The market's slowdown has left Minnesota with 53,000 fewer jobs than it had last year.

Nathan Halverson

Graduation is finally coming for some students. But even in the celebratory atmosphere, talk of employment is a mood killer for many.

The economic slowdown has stripped the state labor market of 53,000 jobs since last year. And in the fourth quarter of 2002, Minnesota had 5,500 job openings that required a bachelor’s degree.

This academic year, the University alone will send approximately 4,700 undergraduates into this tight market. These people will have to compete with tens of thousands of other college graduates and Minnesotans with field experience who have been laid off.

“It’s been pretty brutal,” said Kyle Uphoff, the Twin Cities labor analyst for the Minnesota Department of Economic Security.

And while economists disagree on whether the economy is recovering, Uphoff said even if it is, the labor market will not recover simultaneously.

“Companies basically want to make sure the economy is in full swing before they begin committing to employment,” he said.

Nearly every sector has been affected, Uphoff said, but the manufacturing industry has been hit particularly hard, which might make it hard for engineering graduates to find jobs.

He said the health care sector is the only labor market going strong.

To combat the tough market, Uphoff said, graduates need to network.

Paul Timmins, lead career services coordinator for the University’s Career and Community Learning Center, agreed.

Timmins said networking is the best thing students can do to find a job.

Students should get creative and cold-call companies they would be interested in working for or ask industry insiders where they should apply, he said.

The career center does not recommend students do anything differently now that the economy has slowed, but it has seen an increase in students using its facilities, Timmins said.

On the bright side

At least one positive factor has come from the recession: Interest rates are the lowest they have been in decades, which means students with loans could save thousands of dollars during the course of their loans.

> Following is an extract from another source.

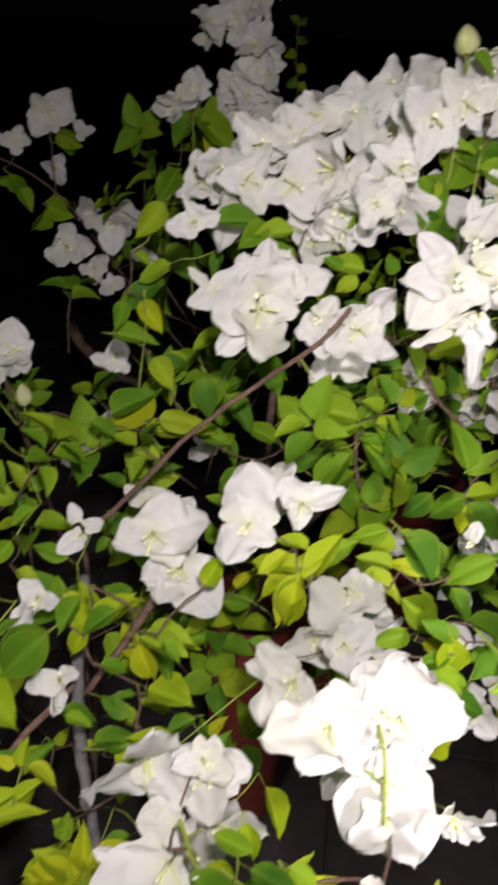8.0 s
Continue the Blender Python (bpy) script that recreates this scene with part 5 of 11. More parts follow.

In fact, if the three-month Treasury bill, which determines student rates, holds its current value through June, the consolidated interest rate will be less than 3.5 percent.

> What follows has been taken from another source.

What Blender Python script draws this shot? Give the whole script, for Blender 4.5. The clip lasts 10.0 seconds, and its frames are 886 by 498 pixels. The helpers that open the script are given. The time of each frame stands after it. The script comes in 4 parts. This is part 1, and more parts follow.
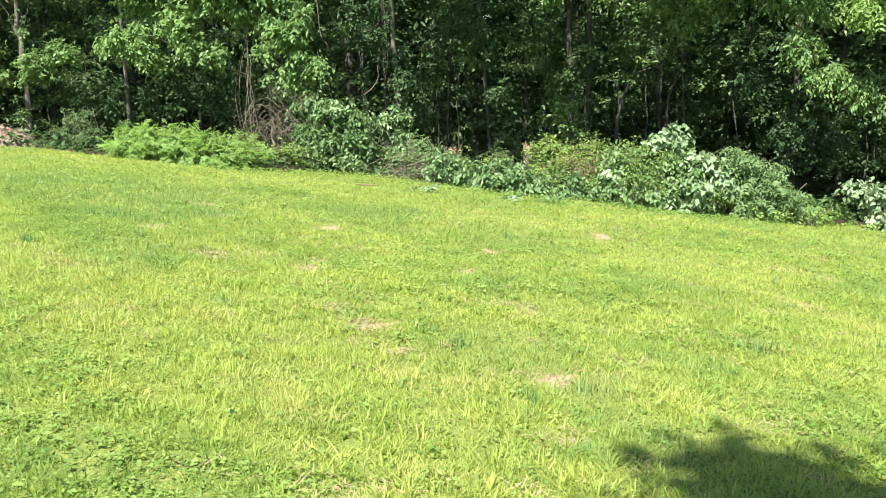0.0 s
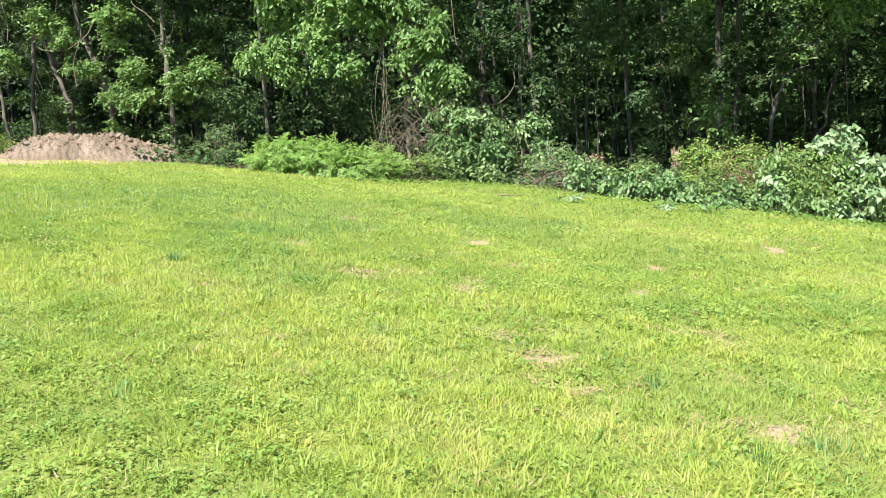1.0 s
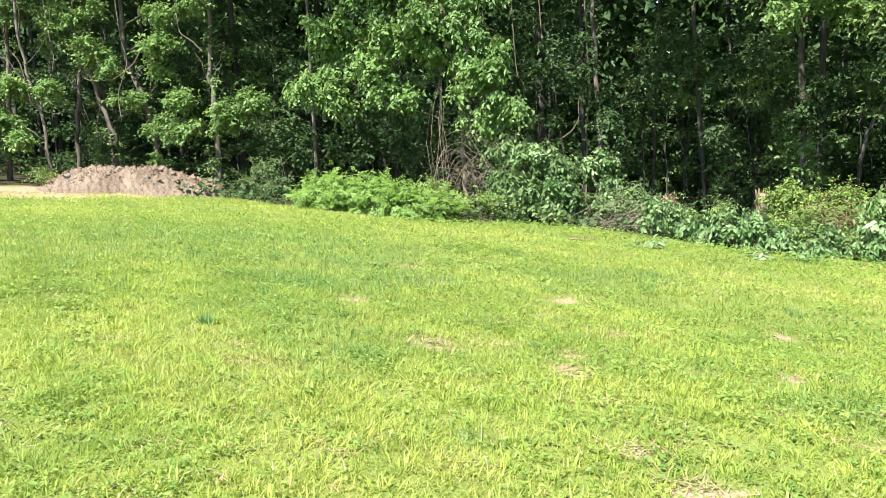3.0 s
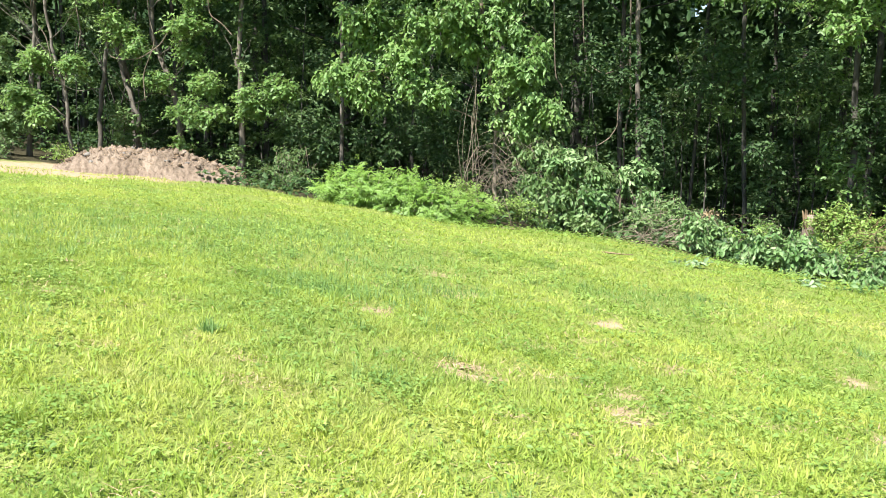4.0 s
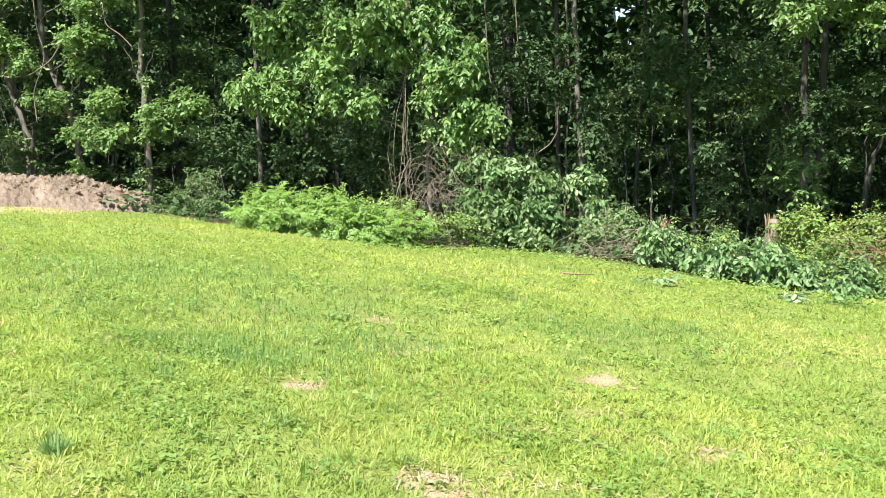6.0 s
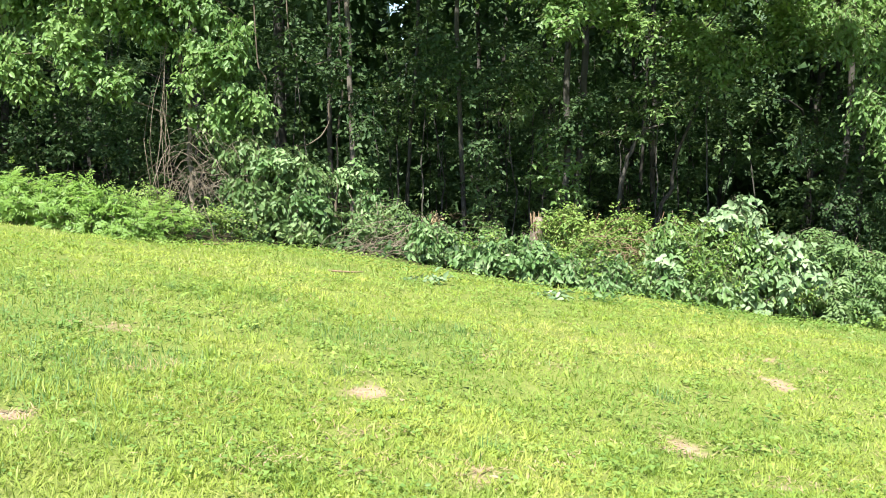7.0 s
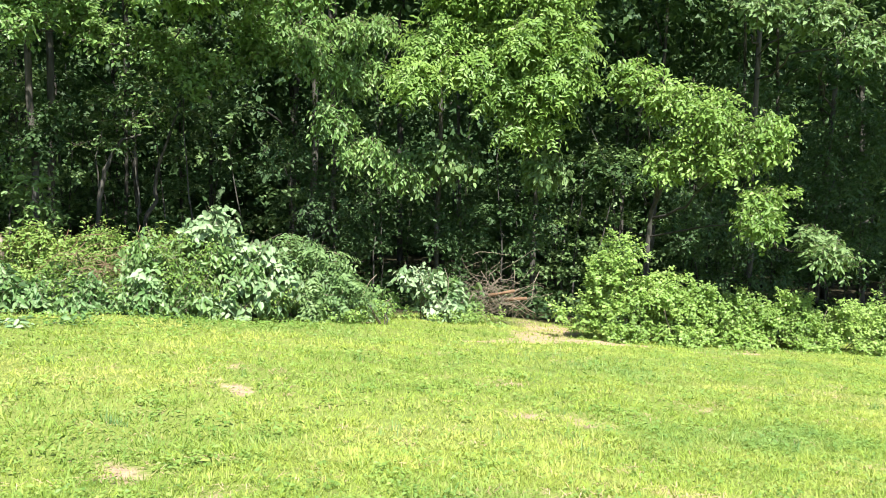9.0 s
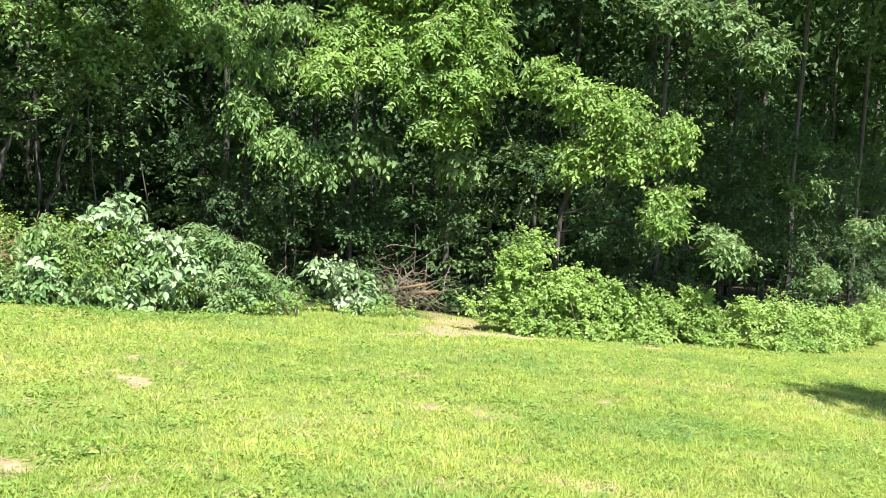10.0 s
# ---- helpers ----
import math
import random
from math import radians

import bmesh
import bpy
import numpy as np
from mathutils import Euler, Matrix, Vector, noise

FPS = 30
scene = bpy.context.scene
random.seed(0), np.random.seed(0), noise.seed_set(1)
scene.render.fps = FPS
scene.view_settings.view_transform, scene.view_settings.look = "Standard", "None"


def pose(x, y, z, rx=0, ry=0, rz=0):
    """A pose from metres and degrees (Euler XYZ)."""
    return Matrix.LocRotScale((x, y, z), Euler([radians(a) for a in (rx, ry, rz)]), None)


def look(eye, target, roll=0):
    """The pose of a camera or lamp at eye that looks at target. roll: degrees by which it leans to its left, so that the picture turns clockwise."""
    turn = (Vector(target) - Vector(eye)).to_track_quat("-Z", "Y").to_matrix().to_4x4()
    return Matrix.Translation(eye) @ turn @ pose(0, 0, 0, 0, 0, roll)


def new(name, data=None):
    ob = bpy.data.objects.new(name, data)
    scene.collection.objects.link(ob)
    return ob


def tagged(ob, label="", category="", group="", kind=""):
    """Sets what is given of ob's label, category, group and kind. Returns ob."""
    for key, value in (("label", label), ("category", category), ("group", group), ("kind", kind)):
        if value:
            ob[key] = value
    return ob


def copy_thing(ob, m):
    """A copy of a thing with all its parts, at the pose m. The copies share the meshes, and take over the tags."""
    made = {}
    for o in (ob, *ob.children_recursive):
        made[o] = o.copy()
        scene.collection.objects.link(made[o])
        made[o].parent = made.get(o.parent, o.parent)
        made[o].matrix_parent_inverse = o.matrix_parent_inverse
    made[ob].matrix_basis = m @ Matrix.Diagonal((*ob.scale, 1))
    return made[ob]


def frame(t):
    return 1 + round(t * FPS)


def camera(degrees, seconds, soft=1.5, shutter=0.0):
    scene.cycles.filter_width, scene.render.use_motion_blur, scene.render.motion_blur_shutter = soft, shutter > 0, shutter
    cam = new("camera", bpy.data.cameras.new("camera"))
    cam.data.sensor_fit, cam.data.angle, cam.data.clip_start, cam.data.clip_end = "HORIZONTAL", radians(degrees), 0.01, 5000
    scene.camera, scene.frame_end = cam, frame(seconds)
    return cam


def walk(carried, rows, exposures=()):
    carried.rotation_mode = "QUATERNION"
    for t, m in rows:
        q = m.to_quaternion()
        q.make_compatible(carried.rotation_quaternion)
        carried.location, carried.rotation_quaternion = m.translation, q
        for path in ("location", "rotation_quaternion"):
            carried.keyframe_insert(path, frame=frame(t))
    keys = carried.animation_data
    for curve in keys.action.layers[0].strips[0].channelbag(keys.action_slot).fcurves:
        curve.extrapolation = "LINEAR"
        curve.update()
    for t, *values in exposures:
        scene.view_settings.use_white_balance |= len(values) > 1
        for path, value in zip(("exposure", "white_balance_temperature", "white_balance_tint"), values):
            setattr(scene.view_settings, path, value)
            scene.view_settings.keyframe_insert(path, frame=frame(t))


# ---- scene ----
cam = camera(53.0, 10.0, soft=0.75)
ROWS = [
    (0.0, 0.171, 0.075, 1.486, 79.138, 1.650, 6.975),
    (0.5, -0.082, 0.397, 1.486, 79.101, 1.837, 12.256),
    (1.0, -0.256, 0.713, 1.447, 80.040, 3.291, 14.877),
    (1.5, -0.445, 0.984, 1.447, 81.065, 3.612, 16.784),
    (2.0, -0.666, 1.293, 1.480, 82.334, 1.976, 15.411),
    (2.5, -0.797, 1.653, 1.433, 82.092, 3.165, 16.414),
    (2.7, -0.857, 1.803, 1.432, 82.245, 3.843, 17.433),
    (3.8, -1.252, 2.580, 1.412, 82.648, -0.984, 18.188),
    (4.0, -1.328, 2.725, 1.404, 82.457, -0.424, 19.404),
    (4.5, -1.529, 3.060, 1.395, 83.442, 2.064, 22.555),
    (5.0, -1.706, 3.462, 1.421, 83.464, 2.952, 18.955),
    (5.2, -1.751, 3.619, 1.414, 83.047, 3.118, 16.816),
    (6.3, -2.030, 4.430, 1.401, 83.006, 0.670, 12.748),
    (6.5, -2.057, 4.519, 1.395, 82.549, -0.051, 10.266),
    (7.0, -1.963, 4.794, 1.379, 82.542, -0.519, 0.172),
    (7.5, -1.842, 4.962, 1.430, 84.209, -0.092, -12.491),
    (8.0, -1.709, 4.871, 1.415, 83.769, 0.748, -20.533),
    (8.5, -1.542, 4.811, 1.390, 82.110, 1.176, -26.577),
    (9.0, -1.495, 4.744, 1.403, 83.443, -0.491, -30.902),
    (9.5, -1.464, 4.692, 1.417, 84.835, -1.513, -34.034),
    (10.0, -1.418, 4.663, 1.395, 83.148, -2.002, -36.049),
]
EXPOSURE = 1.50                  # the camera opens a little once the shade is out of view
DRIFT = [(0.0, -0.05), (0.5, -0.12), (1.0, -0.10), (2.0, -0.03), (2.7, 0.0), (4.0, 0.03), (5.2, 0.03), (7.0, -0.02), (8.5, 0.03), (10.0, 0.03)]
walk(cam, [(t, pose(x, y, z, rx, ry, rz)) for t, x, y, z, rx, ry, rz in ROWS], [(t, EXPOSURE + d) for t, d in DRIFT])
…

“It’ll be the lowest rate ever,” said Jim Kennedy, associate director of the University’s loan program.

Kennedy said now might be a good time for students leaving the University to consolidate their loans, giving them a fixed rate.

With consolidated loans, students will continue to pay a low interest rate even if the national interest rate starts rising.

Conversely, Stafford loans have variable rates that change with the market.